> _INSTRUCTIONS FOR THE TASK_: Exactly as written, quote every line that follows, skipping the images.

> _SUPPLIED DATA_:
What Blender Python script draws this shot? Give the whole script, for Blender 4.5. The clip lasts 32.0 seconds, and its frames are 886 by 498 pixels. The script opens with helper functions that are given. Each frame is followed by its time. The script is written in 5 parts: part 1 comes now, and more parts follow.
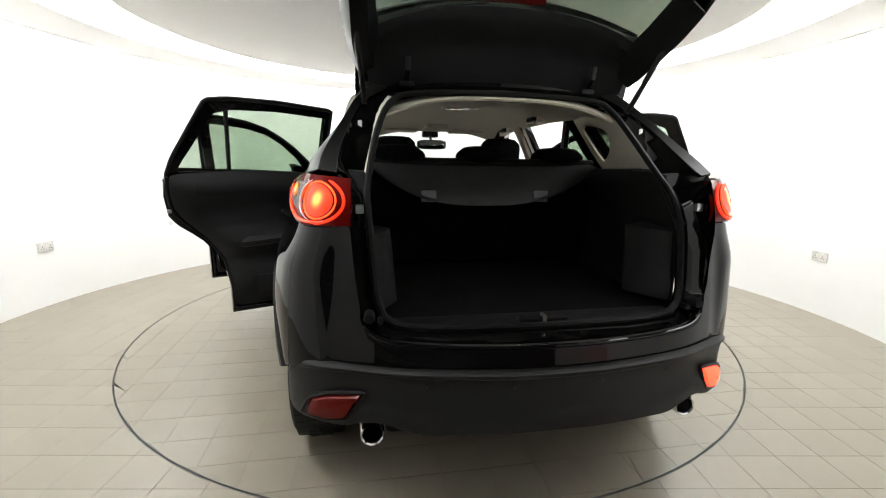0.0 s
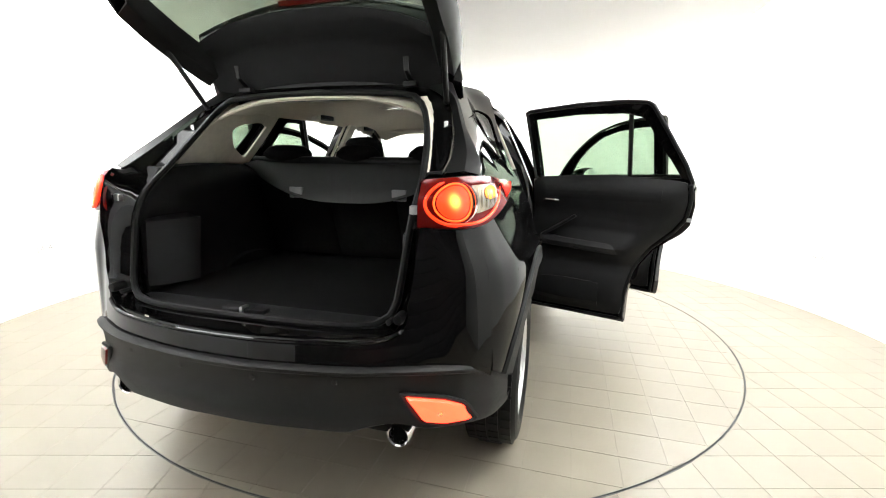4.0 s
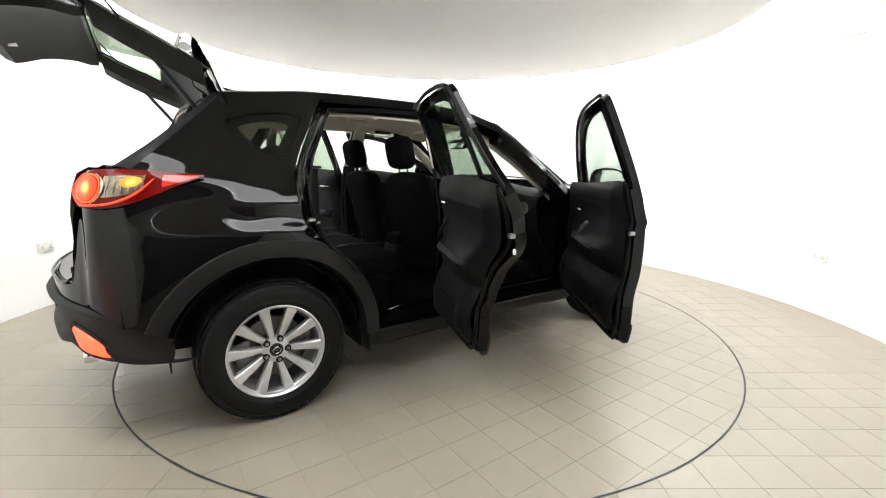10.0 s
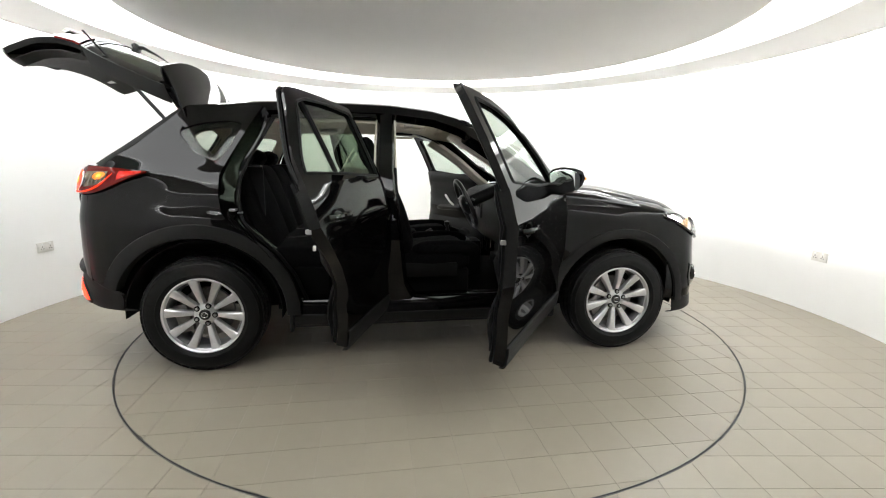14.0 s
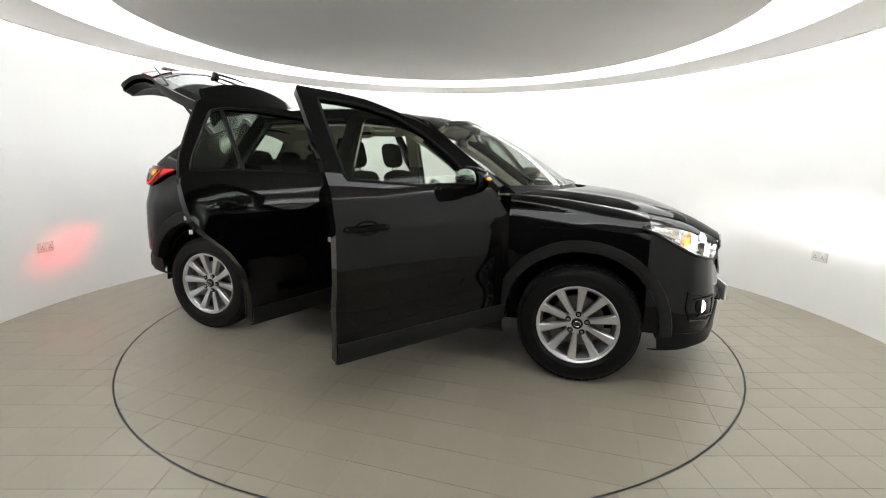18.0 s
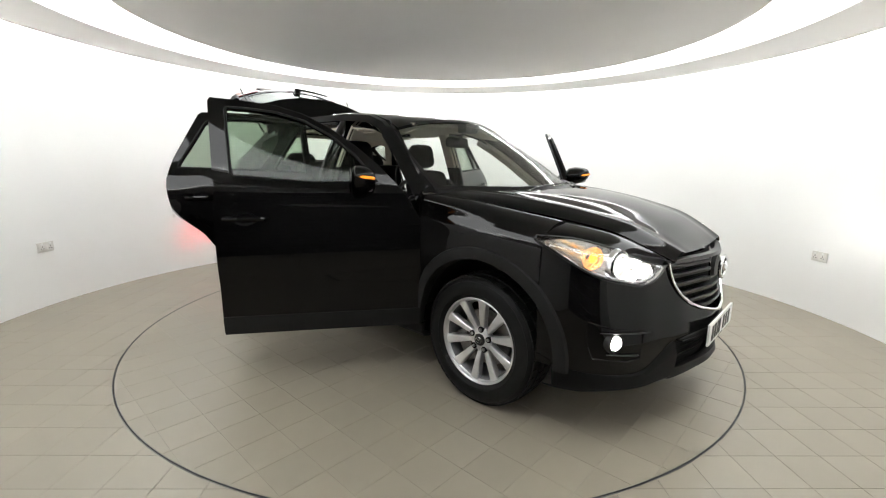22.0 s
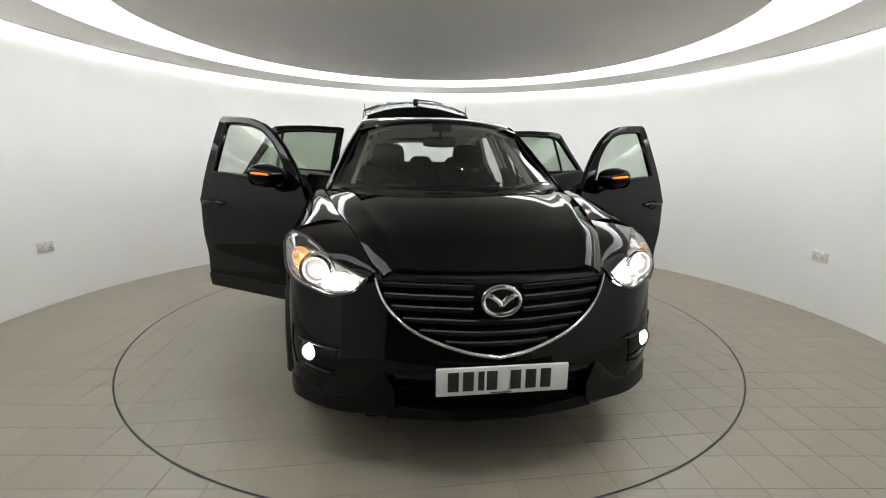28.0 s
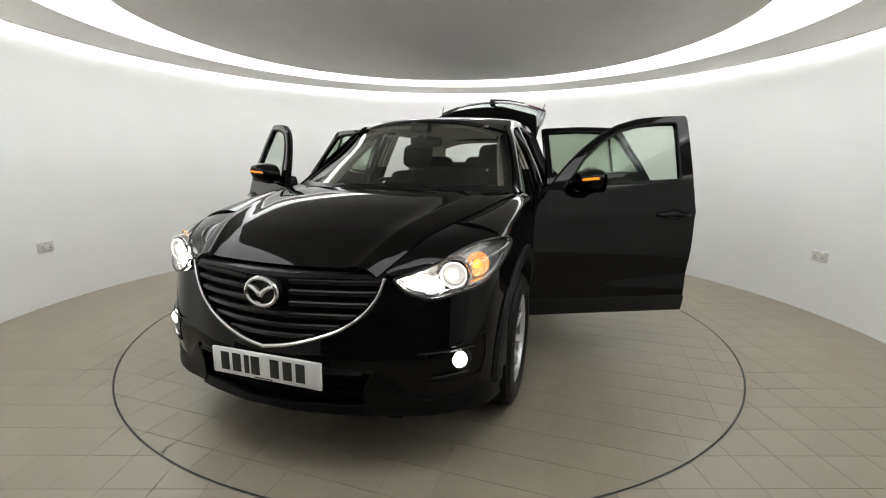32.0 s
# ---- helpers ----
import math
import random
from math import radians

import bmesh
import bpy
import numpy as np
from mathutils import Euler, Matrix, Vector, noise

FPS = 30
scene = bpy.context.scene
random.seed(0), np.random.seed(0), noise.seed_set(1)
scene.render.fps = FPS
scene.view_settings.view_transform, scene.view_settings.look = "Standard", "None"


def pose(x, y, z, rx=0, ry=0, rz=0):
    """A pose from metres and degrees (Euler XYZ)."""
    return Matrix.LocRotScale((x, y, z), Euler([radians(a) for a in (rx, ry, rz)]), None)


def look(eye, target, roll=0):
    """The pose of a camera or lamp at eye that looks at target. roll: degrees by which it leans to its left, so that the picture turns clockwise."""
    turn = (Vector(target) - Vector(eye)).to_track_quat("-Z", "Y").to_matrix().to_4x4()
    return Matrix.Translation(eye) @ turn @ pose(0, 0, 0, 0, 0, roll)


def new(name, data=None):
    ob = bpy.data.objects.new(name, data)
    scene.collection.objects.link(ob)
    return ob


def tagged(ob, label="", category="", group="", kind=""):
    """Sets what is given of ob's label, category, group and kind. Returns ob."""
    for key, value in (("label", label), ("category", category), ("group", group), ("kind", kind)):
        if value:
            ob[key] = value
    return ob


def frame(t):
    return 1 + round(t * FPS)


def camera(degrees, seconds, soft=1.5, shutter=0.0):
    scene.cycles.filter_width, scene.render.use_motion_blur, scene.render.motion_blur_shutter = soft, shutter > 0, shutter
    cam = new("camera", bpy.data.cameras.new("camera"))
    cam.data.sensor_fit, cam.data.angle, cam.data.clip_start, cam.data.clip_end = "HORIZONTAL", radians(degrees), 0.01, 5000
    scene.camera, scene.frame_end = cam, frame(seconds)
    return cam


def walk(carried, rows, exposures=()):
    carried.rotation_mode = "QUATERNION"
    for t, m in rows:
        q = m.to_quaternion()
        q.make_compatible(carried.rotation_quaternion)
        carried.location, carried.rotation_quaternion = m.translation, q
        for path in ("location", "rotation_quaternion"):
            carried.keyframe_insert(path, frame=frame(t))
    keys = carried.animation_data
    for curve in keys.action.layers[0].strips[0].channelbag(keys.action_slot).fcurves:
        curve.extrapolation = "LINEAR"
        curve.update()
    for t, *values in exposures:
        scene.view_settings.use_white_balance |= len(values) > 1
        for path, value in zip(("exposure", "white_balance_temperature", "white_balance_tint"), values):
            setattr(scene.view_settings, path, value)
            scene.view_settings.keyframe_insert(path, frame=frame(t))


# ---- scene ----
# ---- camera: it stands still in the doorway of the round studio ----
CLIP = 32.0
EYE = Vector((0.0, -3.638, 1.269))
YAW, TILT = radians(1.092), radians(10.847)
AIM = EYE + Vector((math.sin(YAW) * math.cos(TILT), math.cos(YAW) * math.cos(TILT), -math.sin(TILT)))
cam = camera(90.66, CLIP, 1.1)
EXPOSURES = [(0.0, 0.55), (1.0, 1.15), (2.0, 1.45), (3.5, 1.5), (5.5, 0.7), (7.0, 0.7), (10.0, 0.85), (11.5, 0.8), (13.0, 0.5), (16.5, -0.05), (18.0, -0.07), (20.0, 0.06), (23.0, 0.05), (25.0, -0.55), (26.5, -0.45), (28.0, -0.45), (29.0, 0.0), (30.0, 0.03), (31.0, 0.02), (32.0, -0.48)]
walk(cam, [(0.0, look(EYE, AIM, 0.764)), (CLIP, look(EYE, AIM, 0.764))], EXPOSURES)

# ---- world: the studio is closed, next to nothing comes from outside ----
world = bpy.data.worlds.new("world")
scene.world = world
world.use_nodes = True
scene.cycles.max_bounces, scene.cycles.diffuse_bounces, scene.cycles.transparent_max_bounces = 16, 10, 24
world.node_tree.nodes["Background"].inputs[0].default_value = (0.8, 0.85, 0.9, 1)
world.node_tree.nodes["Background"].inputs[1].default_value = 0.02


# ---- materials ----
def material(name, colour, rough=0.5, metal=0.0, coat=0.0, spec=0.5, noise_scale=0.0, noise_amount=0.0, bump=0.0, bump_scale=200.0, rough_var=0.0, spread=0.0):
    m = bpy.data.materials.new(name)
    m.use_nodes = True
    nt = m.node_tree
    b = nt.nodes["Principled BSDF"]
    b.inputs["Base Color"].default_value = (*colour, 1)
    b.inputs["Roughness"].default_value = rough
    b.inputs["Metallic"].default_value = metal
    b.inputs["Coat Weight"].default_value = coat
    b.inputs["Coat Roughness"].default_value = 0.03
    b.inputs["Specular IOR Level"].default_value = spec
    tc = nt.nodes.new("ShaderNodeTexCoord")
    if noise_amount or rough_var or spread:
        n = nt.nodes.new("ShaderNodeTexNoise")
        n.inputs["Scale"].default_value = noise_scale or 4.0
        n.inputs["Detail"].default_value = 6
        nt.links.new(tc.outputs["Object"], n.inputs["Vector"])
        if noise_amount or spread:
            ramp = nt.nodes.new("ShaderNodeMapRange")
            ramp.inputs["From Min"].default_value, ramp.inputs["From Max"].default_value = 0.3, 0.7
            ramp.inputs["To Min"].default_value, ramp.inputs["To Max"].default_value = 1 - noise_amount, 1 + noise_amount
            nt.links.new(n.outputs["Fac"], ramp.inputs["Value"])
            value = ramp.outputs[0]
            if spread:
                info = nt.nodes.new("ShaderNodeObjectInfo")
                geo = nt.nodes.new("ShaderNodeNewGeometry")
                both = nt.nodes.new("ShaderNodeMath")
                both.operation = "ADD"
                nt.links.new(info.outputs["Random"], both.inputs[0])
                nt.links.new(geo.outputs["Random Per Island"], both.inputs[1])
                frac = nt.nodes.new("ShaderNodeMath")
                frac.operation = "FRACT"
                nt.links.new(both.outputs[0], frac.inputs[0])
                per = nt.nodes.new("ShaderNodeMapRange")
                per.inputs["To Min"].default_value, per.inputs["To Max"].default_value = 1 - spread, 1 + spread
                nt.links.new(frac.outputs[0], per.inputs["Value"])
                mul = nt.nodes.new("ShaderNodeMath")
                mul.operation = "MULTIPLY"
                nt.links.new(value, mul.inputs[0])
                nt.links.new(per.outputs[0], mul.inputs[1])
                value = mul.outputs[0]
            mix = nt.nodes.new("ShaderNodeVectorMath")
            mix.operation = "SCALE"
            mix.inputs[0].default_value = colour
            nt.links.new(value, mix.inputs["Scale"])
            nt.links.new(mix.outputs[0], b.inputs["Base Color"])
        if rough_var:
            rr = nt.nodes.new("ShaderNodeMapRange")
            rr.inputs["To Min"].default_value, rr.inputs["To Max"].default_value = rough - rough_var, rough + rough_var
            nt.links.new(n.outputs["Fac"], rr.inputs["Value"])
            nt.links.new(rr.outputs[0], b.inputs["Roughness"])
    if bump:
        n2 = nt.nodes.new("ShaderNodeTexNoise")
        n2.inputs["Scale"].default_value = bump_scale
        n2.inputs["Detail"].default_value = 3
        nt.links.new(tc.outputs["Object"], n2.inputs["Vector"])
        bp = nt.nodes.new("ShaderNodeBump")
        bp.inputs["Strength"].default_value = bump
        bp.inputs["Distance"].default_value = 0.002
        nt.links.new(n2.outputs["Fac"], bp.inputs["Height"])
        nt.links.new(bp.outputs[0], b.inputs["Normal"])
    return m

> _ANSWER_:
What Blender Python script draws this shot? Give the whole script, for Blender 4.5. The clip lasts 32.0 seconds, and its frames are 886 by 498 pixels. The script opens with helper functions that are given. Each frame is followed by its time. The script is written in 5 parts: part 1 comes now, and more parts follow.
0.0 s
4.0 s
10.0 s
14.0 s
18.0 s
22.0 s
28.0 s
32.0 s
# ---- helpers ----
import math
import random
from math import radians

import bmesh
import bpy
import numpy as np
from mathutils import Euler, Matrix, Vector, noise

FPS = 30
scene = bpy.context.scene
random.seed(0), np.random.seed(0), noise.seed_set(1)
scene.render.fps = FPS
scene.view_settings.view_transform, scene.view_settings.look = "Standard", "None"


def pose(x, y, z, rx=0, ry=0, rz=0):
    """A pose from metres and degrees (Euler XYZ)."""
    return Matrix.LocRotScale((x, y, z), Euler([radians(a) for a in (rx, ry, rz)]), None)


def look(eye, target, roll=0):
    """The pose of a camera or lamp at eye that looks at target. roll: degrees by which it leans to its left, so that the picture turns clockwise."""
    turn = (Vector(target) - Vector(eye)).to_track_quat("-Z", "Y").to_matrix().to_4x4()
    return Matrix.Translation(eye) @ turn @ pose(0, 0, 0, 0, 0, roll)


def new(name, data=None):
    ob = bpy.data.objects.new(name, data)
    scene.collection.objects.link(ob)
    return ob


def tagged(ob, label="", category="", group="", kind=""):
    """Sets what is given of ob's label, category, group and kind. Returns ob."""
    for key, value in (("label", label), ("category", category), ("group", group), ("kind", kind)):
        if value:
            ob[key] = value
    return ob


def frame(t):
    return 1 + round(t * FPS)


def camera(degrees, seconds, soft=1.5, shutter=0.0):
    scene.cycles.filter_width, scene.render.use_motion_blur, scene.render.motion_blur_shutter = soft, shutter > 0, shutter
    cam = new("camera", bpy.data.cameras.new("camera"))
    cam.data.sensor_fit, cam.data.angle, cam.data.clip_start, cam.data.clip_end = "HORIZONTAL", radians(degrees), 0.01, 5000
    scene.camera, scene.frame_end = cam, frame(seconds)
    return cam


def walk(carried, rows, exposures=()):
    carried.rotation_mode = "QUATERNION"
    for t, m in rows:
        q = m.to_quaternion()
        q.make_compatible(carried.rotation_quaternion)
        carried.location, carried.rotation_quaternion = m.translation, q
        for path in ("location", "rotation_quaternion"):
            carried.keyframe_insert(path, frame=frame(t))
    keys = carried.animation_data
    for curve in keys.action.layers[0].strips[0].channelbag(keys.action_slot).fcurves:
        curve.extrapolation = "LINEAR"
        curve.update()
    for t, *values in exposures:
        scene.view_settings.use_white_balance |= len(values) > 1
        for path, value in zip(("exposure", "white_balance_temperature", "white_balance_tint"), values):
            setattr(scene.view_settings, path, value)
            scene.view_settings.keyframe_insert(path, frame=frame(t))


# ---- scene ----
# ---- camera: it stands still in the doorway of the round studio ----
CLIP = 32.0
EYE = Vector((0.0, -3.638, 1.269))
YAW, TILT = radians(1.092), radians(10.847)
AIM = EYE + Vector((math.sin(YAW) * math.cos(TILT), math.cos(YAW) * math.cos(TILT), -math.sin(TILT)))
cam = camera(90.66, CLIP, 1.1)
EXPOSURES = [(0.0, 0.55), (1.0, 1.15), (2.0, 1.45), (3.5, 1.5), (5.5, 0.7), (7.0, 0.7), (10.0, 0.85), (11.5, 0.8), (13.0, 0.5), (16.5, -0.05), (18.0, -0.07), (20.0, 0.06), (23.0, 0.05), (25.0, -0.55), (26.5, -0.45), (28.0, -0.45), (29.0, 0.0), (30.0, 0.03), (31.0, 0.02), (32.0, -0.48)]
walk(cam, [(0.0, look(EYE, AIM, 0.764)), (CLIP, look(EYE, AIM, 0.764))], EXPOSURES)

# ---- world: the studio is closed, next to nothing comes from outside ----
world = bpy.data.worlds.new("world")
scene.world = world
world.use_nodes = True
scene.cycles.max_bounces, scene.cycles.diffuse_bounces, scene.cycles.transparent_max_bounces = 16, 10, 24
world.node_tree.nodes["Background"].inputs[0].default_value = (0.8, 0.85, 0.9, 1)
world.node_tree.nodes["Background"].inputs[1].default_value = 0.02


# ---- materials ----
def material(name, colour, rough=0.5, metal=0.0, coat=0.0, spec=0.5, noise_scale=0.0, noise_amount=0.0, bump=0.0, bump_scale=200.0, rough_var=0.0, spread=0.0):
    m = bpy.data.materials.new(name)
    m.use_nodes = True
    nt = m.node_tree
    b = nt.nodes["Principled BSDF"]
    b.inputs["Base Color"].default_value = (*colour, 1)
    b.inputs["Roughness"].default_value = rough
    b.inputs["Metallic"].default_value = metal
    b.inputs["Coat Weight"].default_value = coat
    b.inputs["Coat Roughness"].default_value = 0.03
    b.inputs["Specular IOR Level"].default_value = spec
    tc = nt.nodes.new("ShaderNodeTexCoord")
    if noise_amount or rough_var or spread:
        n = nt.nodes.new("ShaderNodeTexNoise")
        n.inputs["Scale"].default_value = noise_scale or 4.0
        n.inputs["Detail"].default_value = 6
        nt.links.new(tc.outputs["Object"], n.inputs["Vector"])
        if noise_amount or spread:
            ramp = nt.nodes.new("ShaderNodeMapRange")
            ramp.inputs["From Min"].default_value, ramp.inputs["From Max"].default_value = 0.3, 0.7
            ramp.inputs["To Min"].default_value, ramp.inputs["To Max"].default_value = 1 - noise_amount, 1 + noise_amount
            nt.links.new(n.outputs["Fac"], ramp.inputs["Value"])
            value = ramp.outputs[0]
            if spread:
                info = nt.nodes.new("ShaderNodeObjectInfo")
                geo = nt.nodes.new("ShaderNodeNewGeometry")
                both = nt.nodes.new("ShaderNodeMath")
                both.operation = "ADD"
                nt.links.new(info.outputs["Random"], both.inputs[0])
                nt.links.new(geo.outputs["Random Per Island"], both.inputs[1])
                frac = nt.nodes.new("ShaderNodeMath")
                frac.operation = "FRACT"
                nt.links.new(both.outputs[0], frac.inputs[0])
                per = nt.nodes.new("ShaderNodeMapRange")
                per.inputs["To Min"].default_value, per.inputs["To Max"].default_value = 1 - spread, 1 + spread
                nt.links.new(frac.outputs[0], per.inputs["Value"])
                mul = nt.nodes.new("ShaderNodeMath")
                mul.operation = "MULTIPLY"
                nt.links.new(value, mul.inputs[0])
                nt.links.new(per.outputs[0], mul.inputs[1])
                value = mul.outputs[0]
            mix = nt.nodes.new("ShaderNodeVectorMath")
            mix.operation = "SCALE"
            mix.inputs[0].default_value = colour
            nt.links.new(value, mix.inputs["Scale"])
            nt.links.new(mix.outputs[0], b.inputs["Base Color"])
        if rough_var:
            rr = nt.nodes.new("ShaderNodeMapRange")
            rr.inputs["To Min"].default_value, rr.inputs["To Max"].default_value = rough - rough_var, rough + rough_var
            nt.links.new(n.outputs["Fac"], rr.inputs["Value"])
            nt.links.new(rr.outputs[0], b.inputs["Roughness"])
    if bump:
        n2 = nt.nodes.new("ShaderNodeTexNoise")
        n2.inputs["Scale"].default_value = bump_scale
        n2.inputs["Detail"].default_value = 3
        nt.links.new(tc.outputs["Object"], n2.inputs["Vector"])
        bp = nt.nodes.new("ShaderNodeBump")
        bp.inputs["Strength"].default_value = bump
        bp.inputs["Distance"].default_value = 0.002
        nt.links.new(n2.outputs["Fac"], bp.inputs["Height"])
        nt.links.new(bp.outputs[0], b.inputs["Normal"])
    return m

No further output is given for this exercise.